Semi-Detached

MPS Bulletin

Semi-Detached

August 2025. by PM

Summary

Markets shifted towards ‘risk on’ after US Fed Chair Powell’s comments on Friday were deemed to cement a September rate cut.

Price action may be signalling a rotation in leadership to more cyclical sectors;

Homebuilders are typically interest rate sensitive and have recently begun to outperform popular big tech;

A ‘rotation’ in markets to more economically sensitive sectors has historically been associated with growth phases, though it is not determinative. This may suggest that unemployment rising is not yet a significant concern;


The Modern Family:

In seeking out market signals, we’re as likely to track the Fed’s dot plot, as we are to follow the performance of specific sectors. For example, the ‘modern family’, a term coined by research house Market Gauge, describes the performance of six sectors of primary importance to the US economy – being Retail, Regional Banks, Transportation, Bio-technology , Semiconductors and Retrain Rest Estate…. are showing signs of life. Specifically, the homebuilding sector has some investors´ interest at the moment.

Last Friday saw a rally in stocks and bonds, alongside remarks from Chair Powell noting that inflation may move slightly higher even as the labour market shows signs of loosening. Rather than signalling a conclusion, the moves were viewed by some analysts as an early stage in a broader adjustment. A useful reference point is December 2024, when equities declined and long yields rose in the weeks following a rate cut, with the effects lasting into mid-January. Whilst all eyes inevitably rotate towards big tech, big semi’s, with Nvidia as their bellwether, our analysts sense a subtler rotation could be potentially brewing. That said, it does require cautious optimism given that whilst semi-conductors sit at fresh year-to-date highs, value and equal-weighted benchmarks have only just reclaimed January peaks, whilst homebuilders still trade beneath their 2024 highs.

More telling perhaps is the chart of homebuilders since July. Except for gold miners, no sector has outpaced XHB’s 23 percent surge from its summer depths. And that matters, because homebuilding is closely tied to movements in the 10-year Treasury, not the Fed’s policy rate. Positive price action here may signal more than simple rate-cut euphoria, and it could imply a genuine belief that mortgage costs will decline.

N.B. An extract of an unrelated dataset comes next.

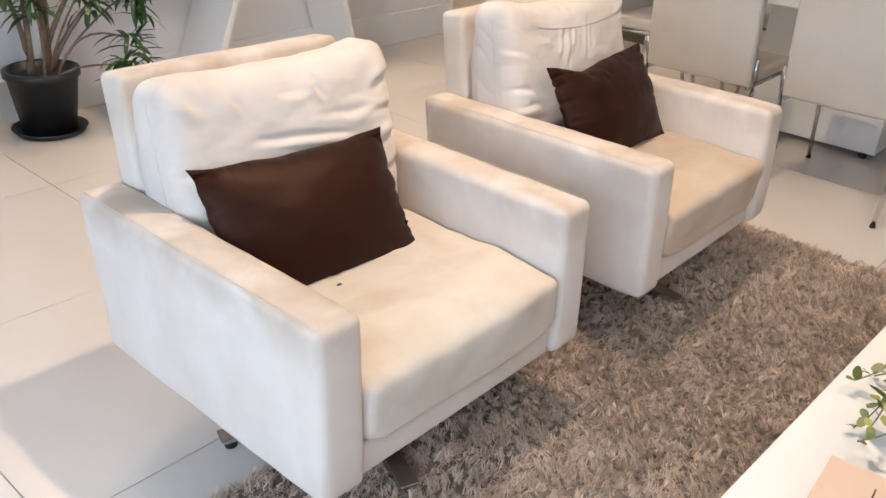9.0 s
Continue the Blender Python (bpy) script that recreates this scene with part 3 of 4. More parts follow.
# ---------------------------------------------------------------- armchairs
def armchair(m, base_turn, seed, puckered, label):
    """Front towards -y, feet on the floor; puckered: the back cushion's own creases."""
    root = thing("armchair", m, label, "armchair", "armchairs side by side")
    z0, z1 = 0.213, 0.598

    def arm_shape(x, y, z):
        k = (z - z0) / (z1 - z0)
        f, b = -0.431 + 0.012 * k, 0.345 + 0.064 * k
        u = (y + 0.41) / 0.82
        return x, f + (b - f) * u, z
    for s in (-1, 1):
        bm = soft_box(0.112, 0.82, z1 - z0, 0.021, (8, 30, 18), (0.005, 0.004, 0.004), 0.0026, 5, seed + s)
        moved(bm, pose(s * 0.371, 0, (z0 + z1) / 2))
        for v in bm.verts:
            v.co = arm_shape(*v.co)
        a = part("armrest", bm, SUEDE_ARM, root)
        for off in (s * 0.046,):
            xx = s * 0.371 + off
            line = [(xx, -0.405, z1 - 0.003), (xx, -0.385, z1 + 0.0006), (xx, 0.36, z1 + 0.0010), (xx, 0.385, z1 - 0.001)]
            part("seam", tube(line, 0.0008, 5), STITCH_FINE, a)
    part("seat_frame", moved(soft_box(0.628, 0.745, 0.085, 0.010, 6, (0, 0.004, 0)), pose(0, -0.040, z0 + 0.0425)), SUEDE, root)
    part("rear_rail", moved(soft_box(0.632, 0.04, 0.055, 0.010, 5), pose(0, 0.345, z0 + 0.0275)), SUEDE, root)
    bm = soft_box(0.636, 0.088, 0.585, 0.018, (20, 8, 20), (0.002, 0.008, 0.003), 0.0022, 4, seed + 7)
    moved(bm, pose(0, 0, 0.2925))
    moved(bm, pose(0, 0.320, 0.268, -8.2))
    part("backrest", bm, SUEDE_BACK, root)
    for s in (-1, 1):
        part("back_seam", tube([(s * 0.3135, 0.367, 0.280), (s * 0.3135, 0.401, 0.575)], 0.0015, 5), SEAM, root)
    part("back_seam", tube([(-0.3135, 0.367, 0.279), (0.3135, 0.367, 0.279)], 0.0015, 5), SEAM, root)

    def seat_shape(x, y, z):
        front = max(0.0, (-y - 0.20) / 0.17)
        if z < 0 and y < -0.32:
            y += (-0.3675 - y) * min(1.0, -z / 0.045) * max(0.0, min(1.0, (0.312 - abs(x)) / 0.045))
        return x, y - 0.008 * front * max(0, z / 0.08), z - 0.014 * max(0, front - 0.3) * max(0, z) / 0.075
    seat = moved(soft_box(0.628, 0.735, 0.150, 0.027, (34, 34, 12), (0.0, 0.007, 0.013), 0.008, 6, seed + 3, seat_shape), pose(0, -0.062, 0.3735))
    part("seat_cushion", seat, SUEDE_TAN if puckered else SUEDE_WORN, root, "tan-stained suede seat cushion" if puckered else "cream suede seat cushion with faint stains")

    high = 0.470 if puckered else 0.430

    # folds on the front of the back cushion, in metres across and up from its lower edge
    if puckered:
        folds = [(-0.055, 0.400, -0.105, 0.275, 0.006, 0.010), (-0.025, 0.385, -0.070, 0.240, 0.007, 0.013), (0.000, 0.385, -0.035, 0.265, 0.006, 0.011),
                 (0.075, 0.415, 0.035, 0.260, 0.007, 0.013), (0.090, 0.395, 0.065, 0.290, 0.006, 0.009), (0.335, 0.385, 0.235, 0.365, 0.009, 0.010),
                 (-0.335, 0.150, -0.220, 0.165, 0.008, 0.011), (-0.335, 0.215, -0.235, 0.205, 0.008, 0.010), (-0.335, 0.100, -0.200, 0.125, 0.008, 0.010),
                 (-0.335, 0.330, -0.255, 0.310, 0.007, 0.008), (0.335, 0.170, 0.190, 0.110, 0.009, 0.008), (0.335, 0.250, 0.230, 0.215, 0.008, 0.007)]
    else:
        folds = [(-0.150, 0.285, 0.175, 0.238, 0.008, 0.017), (0.040, 0.300, 0.300, 0.285, 0.010, 0.009), (0.345, 0.360, 0.225, 0.322, 0.011, 0.018),
                 (0.345, 0.275, 0.190, 0.262, 0.009, 0.012), (0.345, 0.215, 0.175, 0.165, 0.010, 0.014), (0.345, 0.150, 0.190, 0.085, 0.010, 0.014),
                 (0.320, 0.085, 0.150, 0.040, 0.009, 0.010), (0.045, 0.420, 0.085, 0.335, 0.008, 0.011), (-0.060, 0.385, 0.050, 0.365, 0.010, 0.008),
                 (-0.300, 0.405, -0.215, 0.375, 0.011, 0.013), (-0.180, 0.400, -0.130, 0.345, 0.010, 0.007), (-0.335, 0.240, -0.240, 0.225, 0.009, 0.008)]

    def back_shape(x, y, z):
        k = (z + high / 2) / high
        y2 = y * (1.08 - 0.40 * k * k) + 0.012 * math.sin(k * 3.1)
        mid = 1 - (x / 0.33) ** 2
        sag = (0.034 * mid if puckered else 0.010 * mid) * max(0, k - 0.55) / 0.45 - (0.030 if puckered else 0.010) * abs(x / 0.33) ** 4 * max(0, k - 0.4)
        w = noise.fractal(Vector((x * 5 + seed, y * 3, z * 7)), 0.8, 2.1, 4)
        crown = noise.noise(Vector((x * 9 + seed, 4.0, seed))) * max(0, k - 0.8) * 0.03
        side = max(0, abs(x) / 0.33 - 0.78)
        n1 = noise.noise(Vector((x * 6, y * 9, z * 5 + seed)))
        tuck = ridge(z * 46 + seed + 3.5 * n1, 2.0) * side * (0.5 + abs(n1)) * 0.017
        out = max(-1.0, min(1.0, y / 0.05))
        puck = creases(x, z + high / 2, folds) if y < 0 else 0.0
        return x * (0.985 + 0.05 * k) - math.copysign(tuck * 0.6, x), y2 + out * (0.0055 * w - tuck * 0.5) - puck * min(1.0, -out + 0.2 if out < 0 else 0.0), z - sag + 0.006 * w + crown
    bm = soft_box(0.640, 0.195, high, 0.050, (96, 26, 84), (0.004, 0.028, 0.010), 0.0, 6, seed, back_shape)
    mm = pose(0, 0.214, 0.432 + high / 2, -8.0)
    moved(bm, mm)
    tree = BVHTree.FromBMesh(bm)
    bc = part("back_cushion", bm, SUEDE, root, "plump creased cream suede back cushion")

    def on_front(x, z):
        hit = tree.ray_cast(Vector((x, -0.6, z)), Vector((0, 1, 0)))[0]
        return (hit.x, hit.y - 0.0006, hit.z) if hit else None
    if puckered:
        arc = [on_front(x, 0.845 - 0.040 * (1 - ((x - 0.05) / 0.33) ** 2)) for x in np.linspace(-0.20, 0.30, 40)]
        part("seam", tube([p for p in arc if p], 0.0013, 5), STITCH, bc)
    # welted edges of the back cushion
    mid = mm.translation
    crest = []
    for x in np.linspace(-0.30, 0.30, 50):
        best = max(((h.z, h.y) for h in (tree.ray_cast(Vector((x, y, 2.0)), Vector((0, 0, -1)))[0] for y in np.linspace(mid.y - 0.10, mid.y + 0.16, 40)) if h), default=None)
        if best and puckered:
            crest.append((x, best[1]))
    top = [(Vector((x, np.mean([c[1] for c in crest[max(0, k - 9):k + 10]]) + 0.036, 2.0)), Vector((0, 0, -1))) for k, (x, y) in enumerate(crest)]
    sides = [[(Vector((sx * 0.9, mid.y - 0.012 + (z - mid.z) * 0.14, z)), Vector((-sx, 0, 0))) for z in np.linspace(mid.z - high * 0.40, mid.z + high * 0.42, 44)] for sx in (-1, 1)]
    for rays in (top, *sides):
        pts = [h for h in (tree.ray_cast(o, d)[0] for o, d in rays) if h]
        pts = [p for k, p in enumerate(pts) if k == 0 or (p - pts[k - 1]).length < 0.05]
        if len(pts) > 5:
            part("piping", tube([tuple(p) for p in pts], 0.0011, 5), STITCH_FINE, bc)
    base = part("swivel_base", lathe([(0.0001, 0.025), (0.05, 0.025), (0.045, 0.07), (0.028, 0.09), (0.028, z0), (0.0001, z0)], 20), STEEL_DARK, root, "satin steel four-star swivel base", m=pose(0, -0.045, 0, 0, 0, base_turn))
    part("mounting_plate", box(-0.16, 0.16, -0.16, 0.16, z0 - 0.016, z0 - 0.002, 0.003), STEEL_DARK, base, smooth=False)
    for k in range(4):
        leg = prism([(0.02, 0.030), (0.335, 0.022), (0.345, 0.028), (0.345, 0.036), (0.02, 0.066)], "y", -0.024, 0.024, 0.003)
        part("leg", leg, CHROME, base, m=pose(0, 0, 0, 0, 0, 90 * k), smooth=False)
        part("foot", lathe([(0.0001, 0.0), (0.016, 0.0), (0.016, 0.012), (0.010, 0.024), (0.0001, 0.024)], 14), RUBBER, base, "black rubber foot", m=pose(0, 0, 0, 0, 0, 90 * k) @ pose(0.318, 0, 0))
    return root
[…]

Homebuilder stocks provide an interesting indicator on the markets perception of interest rates, inflation and growth. Higher interest rates tend to pressure homebuilders, while semiconductors have lesser sensitivity to them, whereas the AI story remains well founded. However, should housebuilders continue to lead the pack, market positioning may reflect expectations for easier monetary policy or confidence that growth could offset higher interest rates.


CHART: Semi Conductors versus XHB since June 30th

Source: Stockcharts, ARIA



Residential markets, which account for roughly 17% of GDP, are often seen as both an indicator and a beneficiary of broader economic conditions, a virtuous cycle the Fed are always happy to sustain. Nonetheless, it hinges on jobs: Powell’s “curious balance” in employment must lean toward growth for this thesis to hold.

So we’re keeping a close eye on 10 year government bonds and the housebuilding sectors, on both sides of the pond. If yields break lower, and housebuilders continue to outpace other sectors, markets will have essentially confirmed the Fed’s pivot. Such a move in price action would mirror our QuadLogic data, which is indicating a switch from ‘Quad 1’ where technology stocks rule supreme, to ‘Quad 2/3’, where more cyclical assets take the mantle.


Remember September

However, September is upon us, with corporate yields at all-time lows and volatility very subdued – which might imply the market doesn’t anticipate any disturbances in the near term. Historically, September has been Wall Street’s most challenging month. f XHB falters now, it’ll could suggest a warning that this fragile balance may be as temporary as Friday’s euphoria. It could suggest that growth is unlikely to rebound, rather the new leadership of ‘cyclical’ sectors such as homebuilders and smaller companies may not endure, and investors need not to become detached from their AI fuelled, semi-conductor narrative just yet.